Problem statement →
Write out, exactly as given, every line from the one holding "carried.keyframe_insert(path, frame=frame(t))" to the one holding "# ---- scene", including both.

═════ Records provided ═════

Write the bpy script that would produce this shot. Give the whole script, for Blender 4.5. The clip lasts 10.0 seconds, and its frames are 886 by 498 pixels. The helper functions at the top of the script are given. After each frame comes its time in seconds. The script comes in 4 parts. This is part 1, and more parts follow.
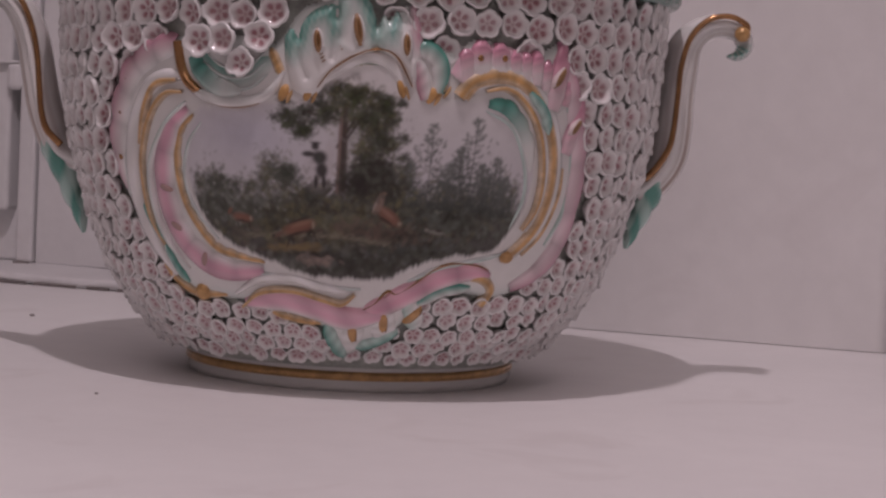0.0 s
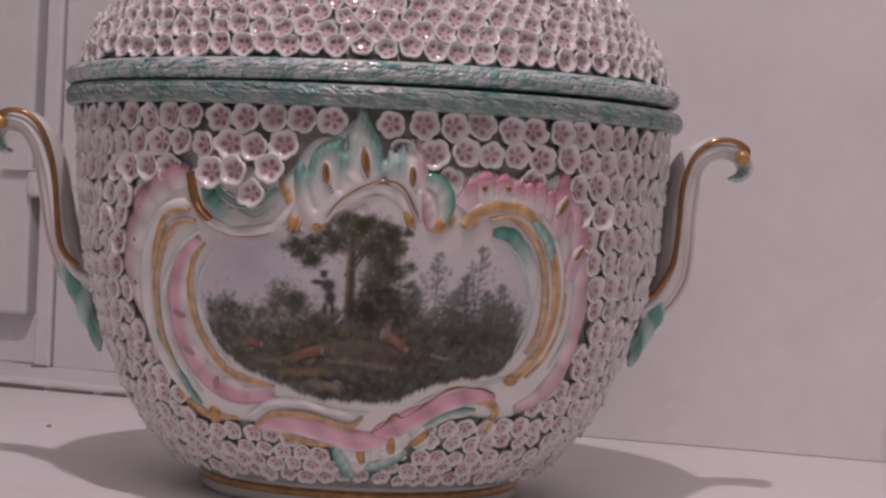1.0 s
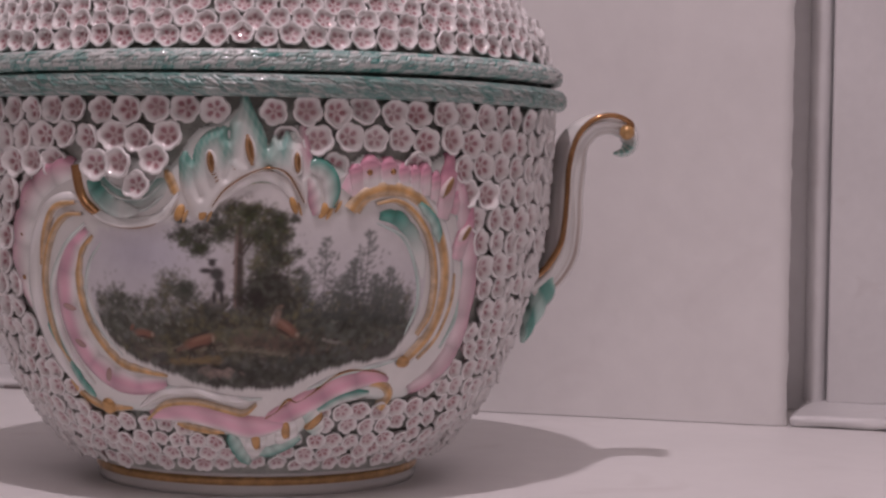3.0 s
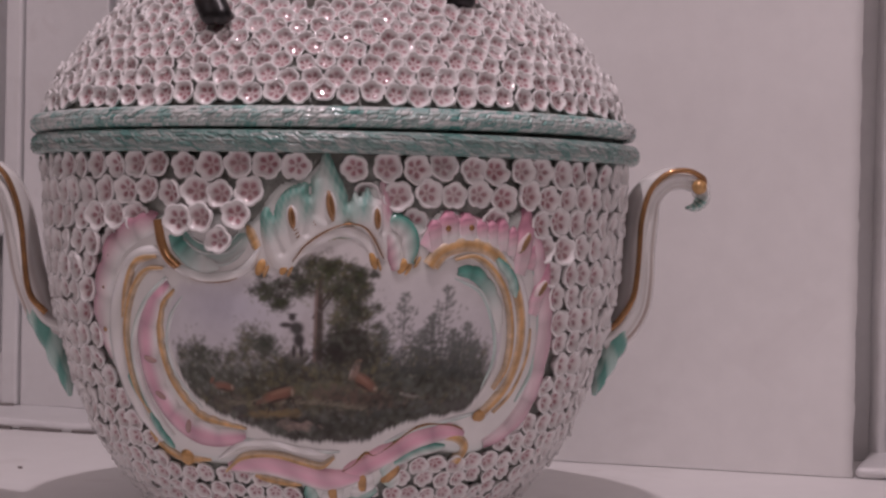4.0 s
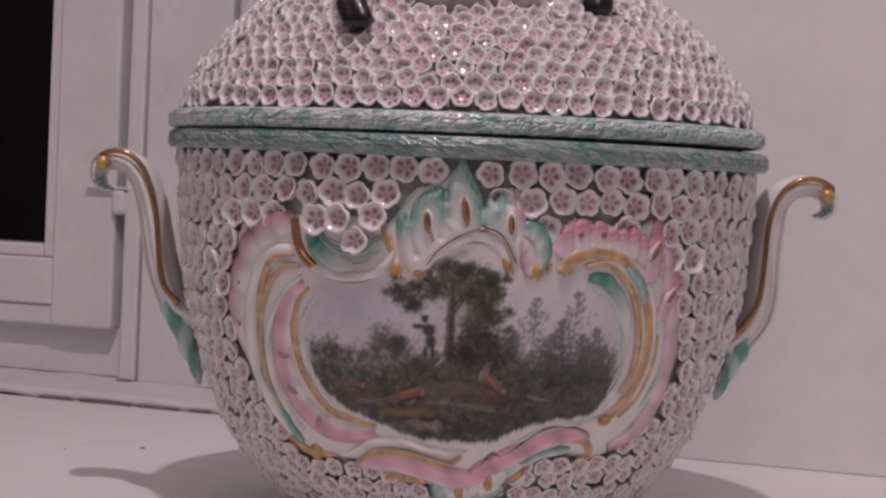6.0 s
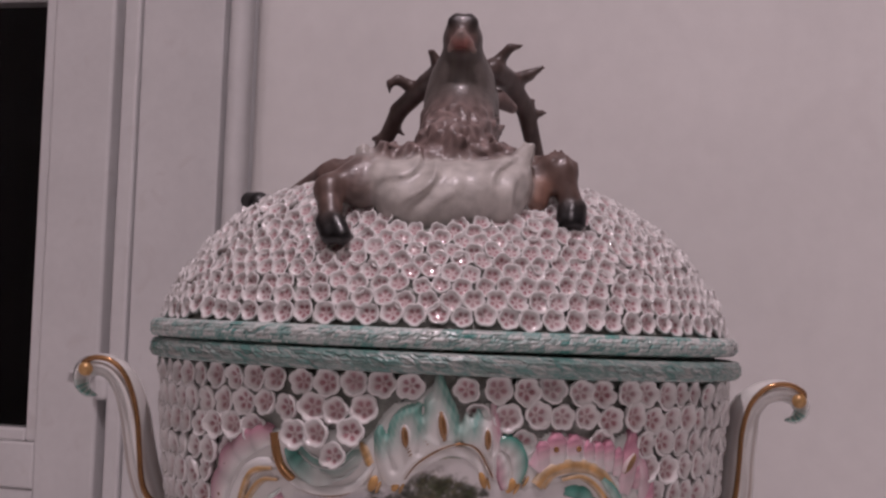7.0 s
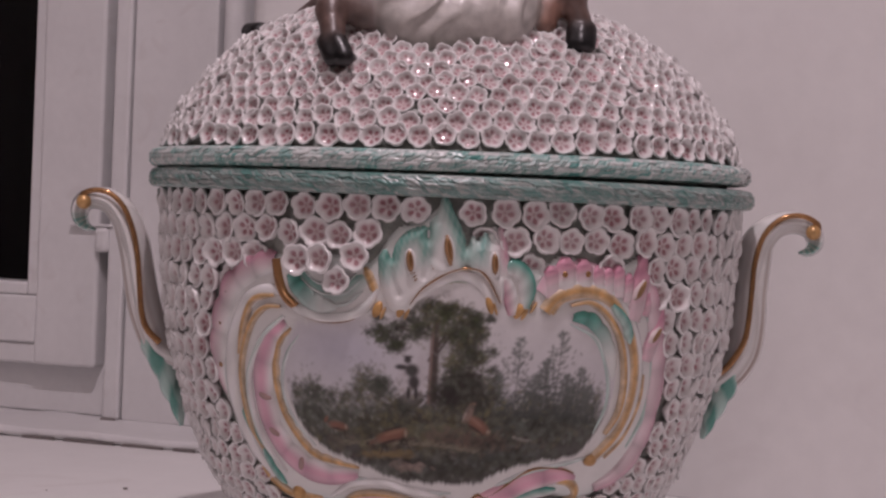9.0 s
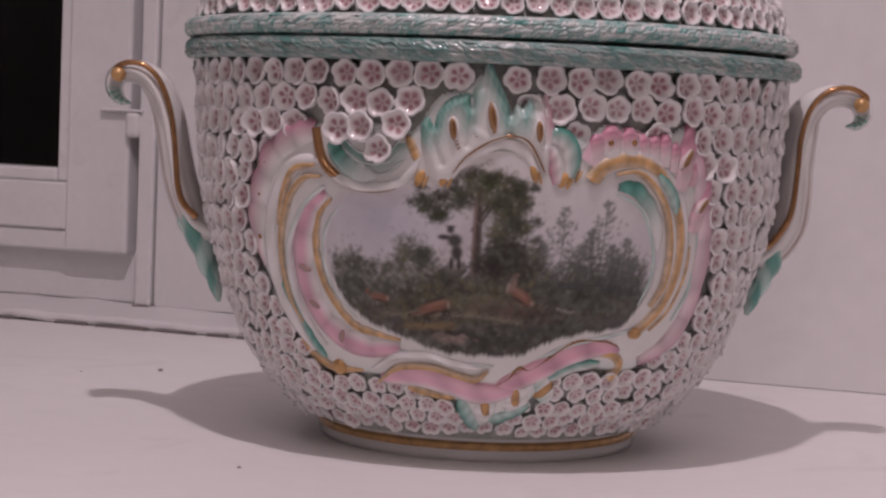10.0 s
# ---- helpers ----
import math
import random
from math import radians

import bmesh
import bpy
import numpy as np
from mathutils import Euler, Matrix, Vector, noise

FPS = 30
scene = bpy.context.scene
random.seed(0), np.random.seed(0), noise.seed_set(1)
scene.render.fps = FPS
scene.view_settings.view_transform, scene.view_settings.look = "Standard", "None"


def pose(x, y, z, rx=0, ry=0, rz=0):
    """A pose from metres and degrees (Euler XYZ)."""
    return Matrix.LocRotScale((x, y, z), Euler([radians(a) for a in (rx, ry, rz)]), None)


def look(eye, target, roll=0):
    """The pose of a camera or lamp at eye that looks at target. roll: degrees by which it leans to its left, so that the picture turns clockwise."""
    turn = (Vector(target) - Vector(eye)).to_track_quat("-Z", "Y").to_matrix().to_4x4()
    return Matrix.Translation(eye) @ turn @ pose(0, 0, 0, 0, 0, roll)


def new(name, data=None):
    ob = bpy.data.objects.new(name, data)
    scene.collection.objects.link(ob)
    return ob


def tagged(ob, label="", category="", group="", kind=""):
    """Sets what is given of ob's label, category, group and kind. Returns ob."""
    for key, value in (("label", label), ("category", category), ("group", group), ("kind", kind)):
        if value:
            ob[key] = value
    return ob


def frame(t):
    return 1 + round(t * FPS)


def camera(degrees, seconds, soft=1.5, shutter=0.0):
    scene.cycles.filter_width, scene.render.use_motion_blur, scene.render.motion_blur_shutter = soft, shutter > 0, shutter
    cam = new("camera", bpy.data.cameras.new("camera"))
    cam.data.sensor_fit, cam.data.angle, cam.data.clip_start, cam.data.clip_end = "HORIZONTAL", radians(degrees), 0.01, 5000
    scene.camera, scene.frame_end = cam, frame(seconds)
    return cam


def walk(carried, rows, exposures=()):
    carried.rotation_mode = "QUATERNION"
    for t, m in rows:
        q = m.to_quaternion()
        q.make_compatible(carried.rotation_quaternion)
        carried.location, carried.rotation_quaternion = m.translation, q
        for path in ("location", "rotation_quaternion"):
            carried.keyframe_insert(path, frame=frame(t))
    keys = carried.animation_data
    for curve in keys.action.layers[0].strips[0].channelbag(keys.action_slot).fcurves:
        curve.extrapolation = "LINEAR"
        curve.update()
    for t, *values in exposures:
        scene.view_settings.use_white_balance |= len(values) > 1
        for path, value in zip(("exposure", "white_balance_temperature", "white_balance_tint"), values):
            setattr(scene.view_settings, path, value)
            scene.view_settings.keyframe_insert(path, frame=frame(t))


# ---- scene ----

═════
═════ Records provided ═════

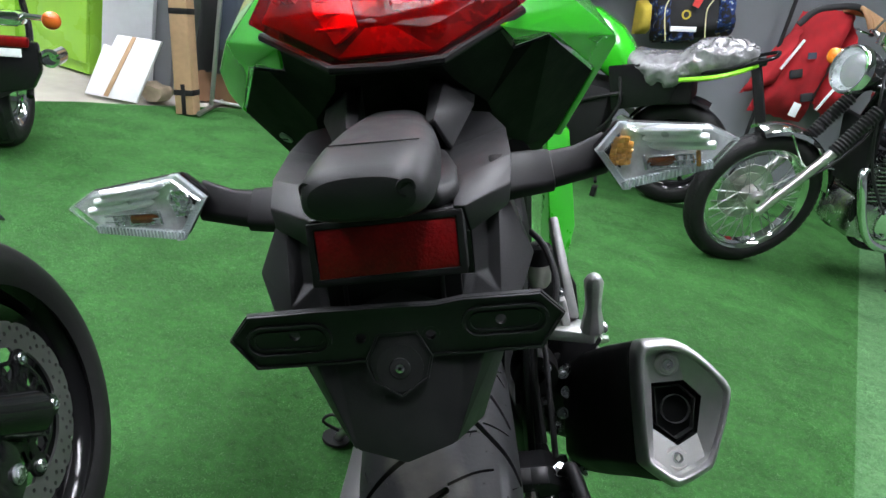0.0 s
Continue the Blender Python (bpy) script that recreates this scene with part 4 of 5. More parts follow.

═════

Response for this exercise →
            carried.keyframe_insert(path, frame=frame(t))
    keys = carried.animation_data
    for curve in keys.action.layers[0].strips[0].channelbag(keys.action_slot).fcurves:
        curve.extrapolation = "LINEAR"
        curve.update()
    for t, *values in exposures:
        scene.view_settings.use_white_balance |= len(values) > 1
        for path, value in zip(("exposure", "white_balance_temperature", "white_balance_tint"), values):
            setattr(scene.view_settings, path, value)
            scene.view_settings.keyframe_insert(path, frame=frame(t))


# ---- scene ----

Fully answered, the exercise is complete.